• _Collected data_:
============================================================
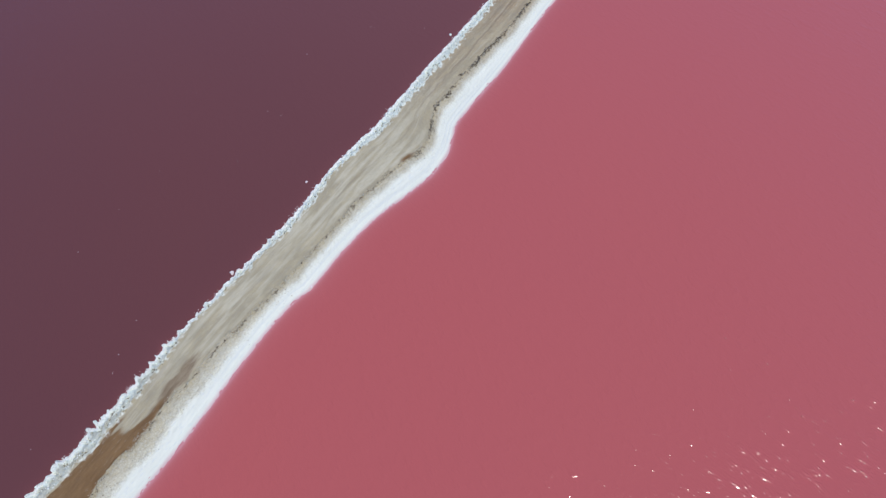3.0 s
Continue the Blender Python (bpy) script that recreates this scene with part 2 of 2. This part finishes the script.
def salt_material(name, pale, tint):
    n = Nodes(name)
    where = n.position()
    coarse, fine = n.noise(where, 2.2, 5), n.noise(where, 17.0, 5, 0.7)
    colour = n.mix(n.ramp(coarse, 0.35, 0.7), pale, tint)
    colour = n.mix(n.ramp(fine, 0.5, 0.8, 0.0, 0.3), colour, (0.46, 0.52, 0.48))
    info = n.tree.nodes.new("ShaderNodeObjectInfo").outputs["Random"]
    colour = n.mix(n.math("MULTIPLY", info, 0.25), colour, (0.55, 0.61, 0.56))
    return n.finish(colour, 0.55, n.bump(n.math("MULTIPLY", fine, 0.04)))


def clod_material(name, low, high):
    n = Nodes(name)
    island = n.tree.nodes.new("ShaderNodeNewGeometry").outputs["Random Per Island"]
    fine = n.noise(n.position(), 14.0, 5, 0.7)
    single = n.tree.nodes.new("ShaderNodeObjectInfo").outputs["Random"]
    island = n.math("FRACT", n.math("ADD", island, single))
    colour = n.mix(n.ramp(island, low, high), (0.085, 0.062, 0.036), (0.50, 0.46, 0.35))
    colour = n.mix(n.ramp(fine, 0.4, 0.75, 0.0, 0.4), colour, (0.25, 0.22, 0.17))
    return n.finish(colour, 0.9, n.bump(n.math("MULTIPLY", fine, 0.04)))


EARTH = ground_material()
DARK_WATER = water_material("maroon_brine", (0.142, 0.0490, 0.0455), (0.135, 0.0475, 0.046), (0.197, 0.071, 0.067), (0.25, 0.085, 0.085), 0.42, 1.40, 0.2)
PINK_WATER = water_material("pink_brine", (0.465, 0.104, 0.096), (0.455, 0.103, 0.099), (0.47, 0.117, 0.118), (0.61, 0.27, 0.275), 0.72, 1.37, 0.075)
SALT = salt_material("salt_crust", (0.82, 0.86, 0.74), (0.72, 0.78, 0.66))
WHITE_SALT = salt_material("white_salt", (0.89, 0.88, 0.785), (0.83, 0.85, 0.735))
CREAM_SALT = salt_material("cream_salt", (0.70, 0.68, 0.56), (0.60, 0.57, 0.45))
ROSY_SALT = salt_material("rosy_salt_crust", (0.86, 0.75, 0.70), (0.72, 0.57, 0.54))
# mud colour, darkened further for the black shadows among the clods
CLODS = clod_material("mud_clods", 0.45, 0.9)
PALE_CLODS = clod_material("salted_clods", 0.0, 0.1)


def mesh_grid(name, x, y, z, material, shares, plan):
    """A sheet over a grid of rows and columns, with its shares as point attributes."""
    rows, cols = x.shape
    k = np.arange(rows * cols).reshape(rows, cols)
    quads = np.stack([k[:-1, :-1], k[:-1, 1:], k[1:, 1:], k[1:, :-1]], -1).reshape(-1, 4)[:, ::-1]
    me = bpy.data.meshes.new(name)
    me.vertices.add(rows * cols)
    me.vertices.foreach_set("co", np.stack([x, y, z], -1).astype(np.float32).ravel())
    me.loops.add(quads.size)
    me.loops.foreach_set("vertex_index", quads.astype(np.int32).ravel())
    me.polygons.add(len(quads))
    me.polygons.foreach_set("loop_start", np.arange(0, quads.size, 4, dtype=np.int32))
    me.update(calc_edges=True)
    me.polygons.foreach_set("use_smooth", np.ones(len(quads), bool))
    for key, values in shares.items():
        me.attributes.new(key, "FLOAT", "POINT").data.foreach_set("value", np.broadcast_to(values, x.shape).astype(np.float32).ravel())
    uv = me.uv_layers.new(name="plan")
    flat = np.stack([np.broadcast_to(plan[0], x.shape), np.broadcast_to(plan[1], x.shape)], -1).reshape(-1, 2)
    uv.data.foreach_set("uv", flat[quads.ravel()].astype(np.float32).ravel())
    me.materials.append(material)
    me.validate()
    ob = new(name, me)
    if me.polygons[0].normal.z < 0:
        me.flip_normals()
    return ob


# ---- water, two sheets that meet inside the embankment and reach the horizon ----
def water_sheet(name, side, material, label):
    s = np.concatenate([(-4000, -1500, -600, -250, -120, -60, -40), np.arange(-25, 310, 1.0), (320, 335, 350, 400, 700, 1500, 4000)])
    ww, road, lip, white, ew = edges(s)
    shore = ww if side < 0 else ew
    out = np.array((-2.3, -0.5, -0.2, 0, 0.1, 0.25, 0.45, 0.8, 1.3, 2.2, 3.5, 5, 7, 9, 12, 15, 19, 24, 30, 37, 45, 54, 65, 80, 100, 130, 180, 260, 400, 700, 1500, 4000))
    d = shore[:, None] + side * out[None, :]
    d[:, 0] = 3.0
    far = smooth(np.abs(s[:, None]), 300, 1200) * np.ones_like(d)
    x, y = place(s[:, None] * np.ones_like(d), d)
    shore_out = np.clip(out, 0, None)[None, :]
    shallow = (0.7 * np.exp(-shore_out / 0.13) + 0.22 * np.exp(-shore_out / 0.7)) * (1 - far)
    return tagged(mesh_grid(name, x, y, 0 * x, material, {"shallow": shallow, "far_tint": smooth(s[:, None], 0, 130) * np.ones_like(d), "chop": smooth(s[:, None], 45, 150) * np.ones_like(d), "breeze": (1 - 0.45 * smooth(s[:, None], 20, 120)) * (0.8 + 0.4 * smooth(np.abs(d), 15, 70))}, (s[:, None], d)), label, "water", kind="structure")


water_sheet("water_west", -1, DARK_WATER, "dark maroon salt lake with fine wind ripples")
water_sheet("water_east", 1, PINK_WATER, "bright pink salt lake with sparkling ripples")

# ---- the embankment: salt bank, road and salt beach on one relief ----
STATIONS = np.concatenate([np.arange(-420, -60, 6), np.arange(-60, -20, 0.5), np.arange(-20, 72, 0.07), np.arange(72, 170, 0.14),
                           np.arange(170, 312, 0.3), np.arange(312, 640, 3.0)])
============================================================
• _Brief_:
Quote the material in full and exactly; do not carry over its pictures.

• _Written solution_:
3.0 s
Continue the Blender Python (bpy) script that recreates this scene with part 2 of 2. This part finishes the script.
def salt_material(name, pale, tint):
    n = Nodes(name)
    where = n.position()
    coarse, fine = n.noise(where, 2.2, 5), n.noise(where, 17.0, 5, 0.7)
    colour = n.mix(n.ramp(coarse, 0.35, 0.7), pale, tint)
    colour = n.mix(n.ramp(fine, 0.5, 0.8, 0.0, 0.3), colour, (0.46, 0.52, 0.48))
    info = n.tree.nodes.new("ShaderNodeObjectInfo").outputs["Random"]
    colour = n.mix(n.math("MULTIPLY", info, 0.25), colour, (0.55, 0.61, 0.56))
    return n.finish(colour, 0.55, n.bump(n.math("MULTIPLY", fine, 0.04)))


def clod_material(name, low, high):
    n = Nodes(name)
    island = n.tree.nodes.new("ShaderNodeNewGeometry").outputs["Random Per Island"]
    fine = n.noise(n.position(), 14.0, 5, 0.7)
    single = n.tree.nodes.new("ShaderNodeObjectInfo").outputs["Random"]
    island = n.math("FRACT", n.math("ADD", island, single))
    colour = n.mix(n.ramp(island, low, high), (0.085, 0.062, 0.036), (0.50, 0.46, 0.35))
    colour = n.mix(n.ramp(fine, 0.4, 0.75, 0.0, 0.4), colour, (0.25, 0.22, 0.17))
    return n.finish(colour, 0.9, n.bump(n.math("MULTIPLY", fine, 0.04)))


EARTH = ground_material()
DARK_WATER = water_material("maroon_brine", (0.142, 0.0490, 0.0455), (0.135, 0.0475, 0.046), (0.197, 0.071, 0.067), (0.25, 0.085, 0.085), 0.42, 1.40, 0.2)
PINK_WATER = water_material("pink_brine", (0.465, 0.104, 0.096), (0.455, 0.103, 0.099), (0.47, 0.117, 0.118), (0.61, 0.27, 0.275), 0.72, 1.37, 0.075)
SALT = salt_material("salt_crust", (0.82, 0.86, 0.74), (0.72, 0.78, 0.66))
WHITE_SALT = salt_material("white_salt", (0.89, 0.88, 0.785), (0.83, 0.85, 0.735))
CREAM_SALT = salt_material("cream_salt", (0.70, 0.68, 0.56), (0.60, 0.57, 0.45))
ROSY_SALT = salt_material("rosy_salt_crust", (0.86, 0.75, 0.70), (0.72, 0.57, 0.54))
# mud colour, darkened further for the black shadows among the clods
CLODS = clod_material("mud_clods", 0.45, 0.9)
PALE_CLODS = clod_material("salted_clods", 0.0, 0.1)


def mesh_grid(name, x, y, z, material, shares, plan):
    """A sheet over a grid of rows and columns, with its shares as point attributes."""
    rows, cols = x.shape
    k = np.arange(rows * cols).reshape(rows, cols)
    quads = np.stack([k[:-1, :-1], k[:-1, 1:], k[1:, 1:], k[1:, :-1]], -1).reshape(-1, 4)[:, ::-1]
    me = bpy.data.meshes.new(name)
    me.vertices.add(rows * cols)
    me.vertices.foreach_set("co", np.stack([x, y, z], -1).astype(np.float32).ravel())
    me.loops.add(quads.size)
    me.loops.foreach_set("vertex_index", quads.astype(np.int32).ravel())
    me.polygons.add(len(quads))
    me.polygons.foreach_set("loop_start", np.arange(0, quads.size, 4, dtype=np.int32))
    me.update(calc_edges=True)
    me.polygons.foreach_set("use_smooth", np.ones(len(quads), bool))
    for key, values in shares.items():
        me.attributes.new(key, "FLOAT", "POINT").data.foreach_set("value", np.broadcast_to(values, x.shape).astype(np.float32).ravel())
    uv = me.uv_layers.new(name="plan")
    flat = np.stack([np.broadcast_to(plan[0], x.shape), np.broadcast_to(plan[1], x.shape)], -1).reshape(-1, 2)
    uv.data.foreach_set("uv", flat[quads.ravel()].astype(np.float32).ravel())
    me.materials.append(material)
    me.validate()
    ob = new(name, me)
    if me.polygons[0].normal.z < 0:
        me.flip_normals()
    return ob


# ---- water, two sheets that meet inside the embankment and reach the horizon ----
def water_sheet(name, side, material, label):
    s = np.concatenate([(-4000, -1500, -600, -250, -120, -60, -40), np.arange(-25, 310, 1.0), (320, 335, 350, 400, 700, 1500, 4000)])
    ww, road, lip, white, ew = edges(s)
    shore = ww if side < 0 else ew
    out = np.array((-2.3, -0.5, -0.2, 0, 0.1, 0.25, 0.45, 0.8, 1.3, 2.2, 3.5, 5, 7, 9, 12, 15, 19, 24, 30, 37, 45, 54, 65, 80, 100, 130, 180, 260, 400, 700, 1500, 4000))
    d = shore[:, None] + side * out[None, :]
    d[:, 0] = 3.0
    far = smooth(np.abs(s[:, None]), 300, 1200) * np.ones_like(d)
    x, y = place(s[:, None] * np.ones_like(d), d)
    shore_out = np.clip(out, 0, None)[None, :]
    shallow = (0.7 * np.exp(-shore_out / 0.13) + 0.22 * np.exp(-shore_out / 0.7)) * (1 - far)
    return tagged(mesh_grid(name, x, y, 0 * x, material, {"shallow": shallow, "far_tint": smooth(s[:, None], 0, 130) * np.ones_like(d), "chop": smooth(s[:, None], 45, 150) * np.ones_like(d), "breeze": (1 - 0.45 * smooth(s[:, None], 20, 120)) * (0.8 + 0.4 * smooth(np.abs(d), 15, 70))}, (s[:, None], d)), label, "water", kind="structure")


water_sheet("water_west", -1, DARK_WATER, "dark maroon salt lake with fine wind ripples")
water_sheet("water_east", 1, PINK_WATER, "bright pink salt lake with sparkling ripples")

# ---- the embankment: salt bank, road and salt beach on one relief ----
STATIONS = np.concatenate([np.arange(-420, -60, 6), np.arange(-60, -20, 0.5), np.arange(-20, 72, 0.07), np.arange(72, 170, 0.14),
                           np.arange(170, 312, 0.3), np.arange(312, 640, 3.0)])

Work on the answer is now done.